**TASK BRIEF**
Look through the material and copy each line holding "finishes".

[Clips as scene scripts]
.....
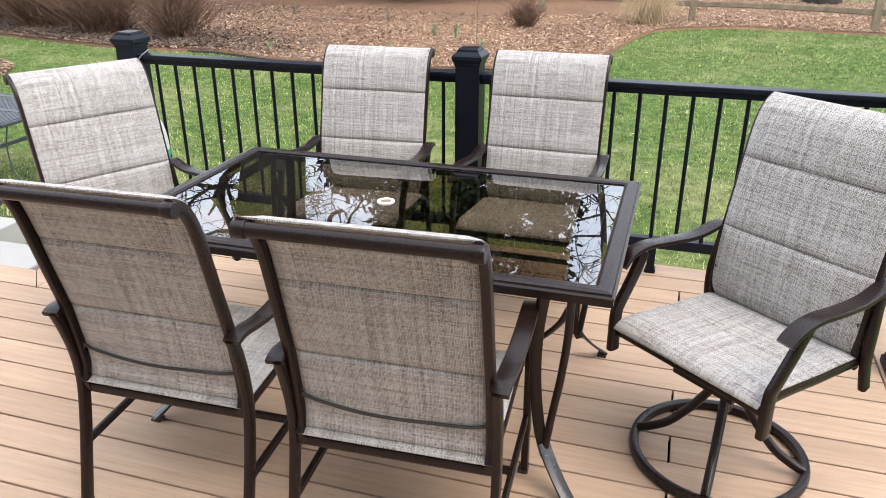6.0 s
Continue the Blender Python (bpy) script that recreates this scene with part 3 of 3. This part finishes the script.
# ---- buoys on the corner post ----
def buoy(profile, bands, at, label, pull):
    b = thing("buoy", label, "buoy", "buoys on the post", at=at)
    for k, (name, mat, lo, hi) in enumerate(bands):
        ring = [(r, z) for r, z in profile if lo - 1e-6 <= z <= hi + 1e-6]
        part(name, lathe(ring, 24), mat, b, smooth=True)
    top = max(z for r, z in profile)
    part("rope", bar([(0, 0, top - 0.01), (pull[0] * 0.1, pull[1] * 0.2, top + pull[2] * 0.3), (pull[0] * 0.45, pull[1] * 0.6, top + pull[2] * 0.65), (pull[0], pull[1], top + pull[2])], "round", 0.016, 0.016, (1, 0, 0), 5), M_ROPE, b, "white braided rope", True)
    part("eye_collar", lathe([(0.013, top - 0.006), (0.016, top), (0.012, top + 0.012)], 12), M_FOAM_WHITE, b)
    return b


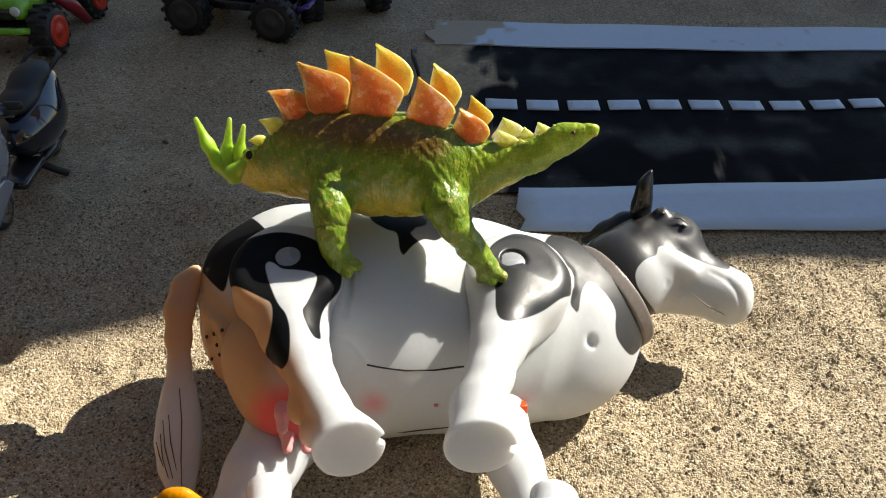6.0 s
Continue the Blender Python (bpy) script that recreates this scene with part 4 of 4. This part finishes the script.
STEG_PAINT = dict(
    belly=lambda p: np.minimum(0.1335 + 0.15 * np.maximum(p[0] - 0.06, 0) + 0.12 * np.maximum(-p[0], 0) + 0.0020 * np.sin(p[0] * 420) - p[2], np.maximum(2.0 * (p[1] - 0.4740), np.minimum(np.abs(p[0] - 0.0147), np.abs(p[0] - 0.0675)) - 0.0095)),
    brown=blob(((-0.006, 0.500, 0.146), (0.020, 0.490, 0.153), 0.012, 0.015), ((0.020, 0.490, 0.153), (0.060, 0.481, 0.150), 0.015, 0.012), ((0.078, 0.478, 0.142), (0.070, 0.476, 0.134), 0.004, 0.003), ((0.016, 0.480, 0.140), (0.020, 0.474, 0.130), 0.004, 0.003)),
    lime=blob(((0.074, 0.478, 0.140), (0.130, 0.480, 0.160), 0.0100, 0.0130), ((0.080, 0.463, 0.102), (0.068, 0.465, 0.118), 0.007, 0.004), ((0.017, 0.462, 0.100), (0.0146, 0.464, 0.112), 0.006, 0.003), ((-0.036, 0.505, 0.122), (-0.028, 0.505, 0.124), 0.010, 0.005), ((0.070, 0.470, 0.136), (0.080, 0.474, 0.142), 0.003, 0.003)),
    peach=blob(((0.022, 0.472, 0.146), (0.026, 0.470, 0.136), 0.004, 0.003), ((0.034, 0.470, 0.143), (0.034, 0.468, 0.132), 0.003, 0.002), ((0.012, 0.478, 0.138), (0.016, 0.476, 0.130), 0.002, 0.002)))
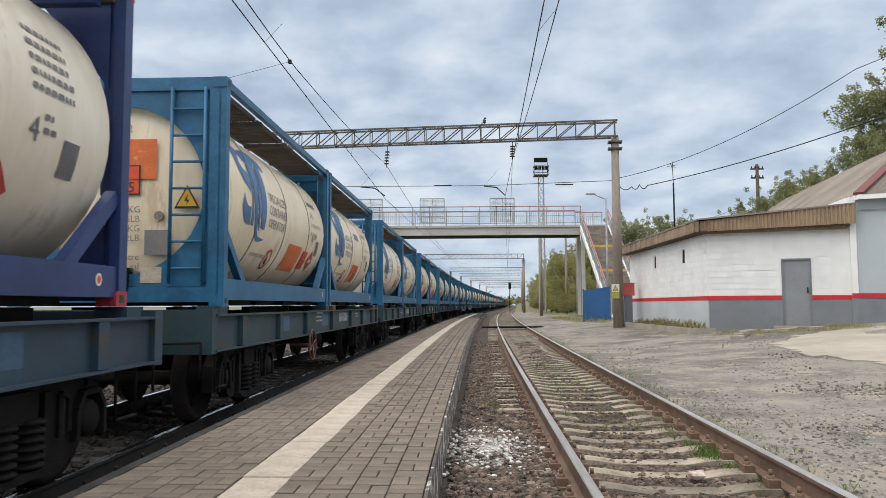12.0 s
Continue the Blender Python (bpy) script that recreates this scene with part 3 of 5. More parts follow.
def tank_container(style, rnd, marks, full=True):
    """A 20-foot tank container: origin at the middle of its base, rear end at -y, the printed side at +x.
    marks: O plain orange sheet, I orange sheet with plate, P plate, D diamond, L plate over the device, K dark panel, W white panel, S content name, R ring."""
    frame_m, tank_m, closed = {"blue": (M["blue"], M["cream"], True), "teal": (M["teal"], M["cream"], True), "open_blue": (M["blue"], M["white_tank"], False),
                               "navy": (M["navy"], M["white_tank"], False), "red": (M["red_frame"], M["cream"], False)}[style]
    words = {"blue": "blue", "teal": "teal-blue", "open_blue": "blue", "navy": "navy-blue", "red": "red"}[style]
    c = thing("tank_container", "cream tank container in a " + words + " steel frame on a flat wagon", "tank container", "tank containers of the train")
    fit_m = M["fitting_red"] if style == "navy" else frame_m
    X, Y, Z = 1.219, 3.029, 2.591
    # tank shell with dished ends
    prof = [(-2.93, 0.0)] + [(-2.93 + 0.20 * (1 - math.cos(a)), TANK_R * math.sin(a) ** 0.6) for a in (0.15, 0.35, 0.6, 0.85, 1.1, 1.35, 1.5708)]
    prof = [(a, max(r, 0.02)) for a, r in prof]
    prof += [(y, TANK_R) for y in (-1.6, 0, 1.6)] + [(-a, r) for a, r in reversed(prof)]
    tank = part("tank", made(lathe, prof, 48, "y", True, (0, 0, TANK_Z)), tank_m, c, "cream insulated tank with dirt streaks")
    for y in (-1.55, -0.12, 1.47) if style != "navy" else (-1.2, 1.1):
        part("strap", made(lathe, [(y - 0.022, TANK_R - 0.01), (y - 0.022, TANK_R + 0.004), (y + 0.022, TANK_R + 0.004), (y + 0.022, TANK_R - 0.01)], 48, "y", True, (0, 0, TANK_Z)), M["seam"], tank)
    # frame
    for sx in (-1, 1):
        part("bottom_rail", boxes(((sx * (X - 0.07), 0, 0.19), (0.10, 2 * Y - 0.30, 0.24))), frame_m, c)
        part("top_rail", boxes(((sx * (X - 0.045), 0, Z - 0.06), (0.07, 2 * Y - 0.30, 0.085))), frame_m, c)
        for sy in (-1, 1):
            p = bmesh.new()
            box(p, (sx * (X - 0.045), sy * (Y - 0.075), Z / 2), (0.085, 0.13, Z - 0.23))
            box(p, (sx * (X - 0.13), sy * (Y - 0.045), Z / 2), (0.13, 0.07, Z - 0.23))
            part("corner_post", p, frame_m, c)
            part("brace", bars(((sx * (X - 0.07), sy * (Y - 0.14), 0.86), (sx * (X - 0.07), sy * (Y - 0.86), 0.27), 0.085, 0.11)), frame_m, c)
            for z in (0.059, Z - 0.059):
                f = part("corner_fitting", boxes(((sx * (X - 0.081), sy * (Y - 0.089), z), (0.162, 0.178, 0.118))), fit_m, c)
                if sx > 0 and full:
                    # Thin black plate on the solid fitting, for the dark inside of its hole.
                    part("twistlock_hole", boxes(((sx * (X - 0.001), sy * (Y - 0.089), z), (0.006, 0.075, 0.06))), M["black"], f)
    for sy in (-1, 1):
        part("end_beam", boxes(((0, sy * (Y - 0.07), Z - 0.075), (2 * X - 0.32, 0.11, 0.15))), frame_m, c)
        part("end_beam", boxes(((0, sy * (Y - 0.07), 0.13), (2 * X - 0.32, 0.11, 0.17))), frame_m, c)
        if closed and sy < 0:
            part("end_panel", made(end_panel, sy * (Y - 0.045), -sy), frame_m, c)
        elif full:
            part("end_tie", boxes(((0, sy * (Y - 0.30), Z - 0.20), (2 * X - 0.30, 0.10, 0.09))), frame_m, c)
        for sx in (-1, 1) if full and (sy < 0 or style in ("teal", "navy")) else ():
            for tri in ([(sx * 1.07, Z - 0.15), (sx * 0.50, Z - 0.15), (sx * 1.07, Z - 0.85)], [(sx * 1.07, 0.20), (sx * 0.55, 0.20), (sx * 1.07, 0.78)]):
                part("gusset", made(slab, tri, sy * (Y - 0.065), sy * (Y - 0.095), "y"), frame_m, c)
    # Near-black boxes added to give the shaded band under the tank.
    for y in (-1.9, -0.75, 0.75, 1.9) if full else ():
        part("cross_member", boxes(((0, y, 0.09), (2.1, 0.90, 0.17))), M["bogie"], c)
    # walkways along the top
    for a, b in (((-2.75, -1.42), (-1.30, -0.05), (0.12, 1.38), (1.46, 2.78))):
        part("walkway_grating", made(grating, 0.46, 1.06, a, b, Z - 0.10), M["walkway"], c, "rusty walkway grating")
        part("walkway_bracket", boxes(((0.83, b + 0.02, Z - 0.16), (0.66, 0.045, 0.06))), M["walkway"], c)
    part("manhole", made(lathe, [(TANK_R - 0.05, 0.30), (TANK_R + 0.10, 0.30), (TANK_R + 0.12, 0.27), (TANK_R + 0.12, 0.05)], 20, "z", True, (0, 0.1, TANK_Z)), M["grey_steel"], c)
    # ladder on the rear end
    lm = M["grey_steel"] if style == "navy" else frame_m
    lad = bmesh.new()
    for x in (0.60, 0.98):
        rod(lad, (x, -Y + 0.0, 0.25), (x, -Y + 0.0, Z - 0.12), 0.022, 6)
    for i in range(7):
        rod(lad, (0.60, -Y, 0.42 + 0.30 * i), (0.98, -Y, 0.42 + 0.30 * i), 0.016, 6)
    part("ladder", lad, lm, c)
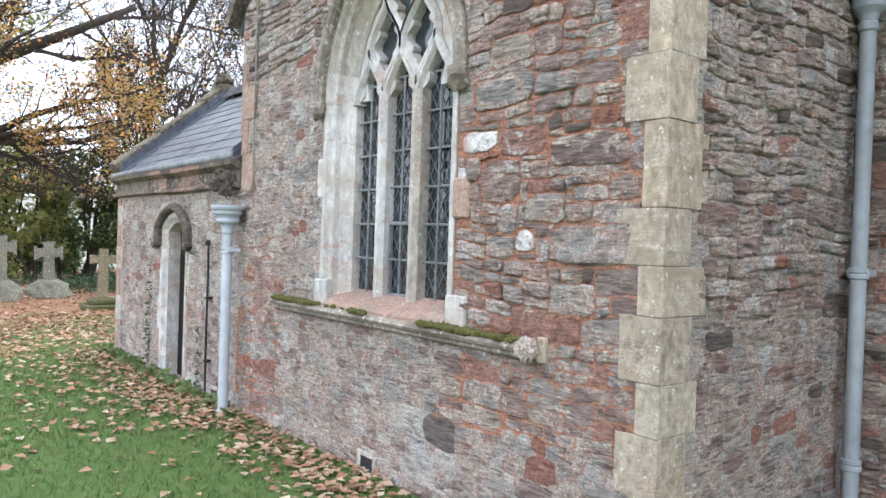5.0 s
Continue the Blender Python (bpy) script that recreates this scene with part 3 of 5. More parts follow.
.....
**WRITTEN SOLUTION**
Continue the Blender Python (bpy) script that recreates this scene with part 3 of 3. This part finishes the script.
Continue the Blender Python (bpy) script that recreates this scene with part 4 of 4. This part finishes the script.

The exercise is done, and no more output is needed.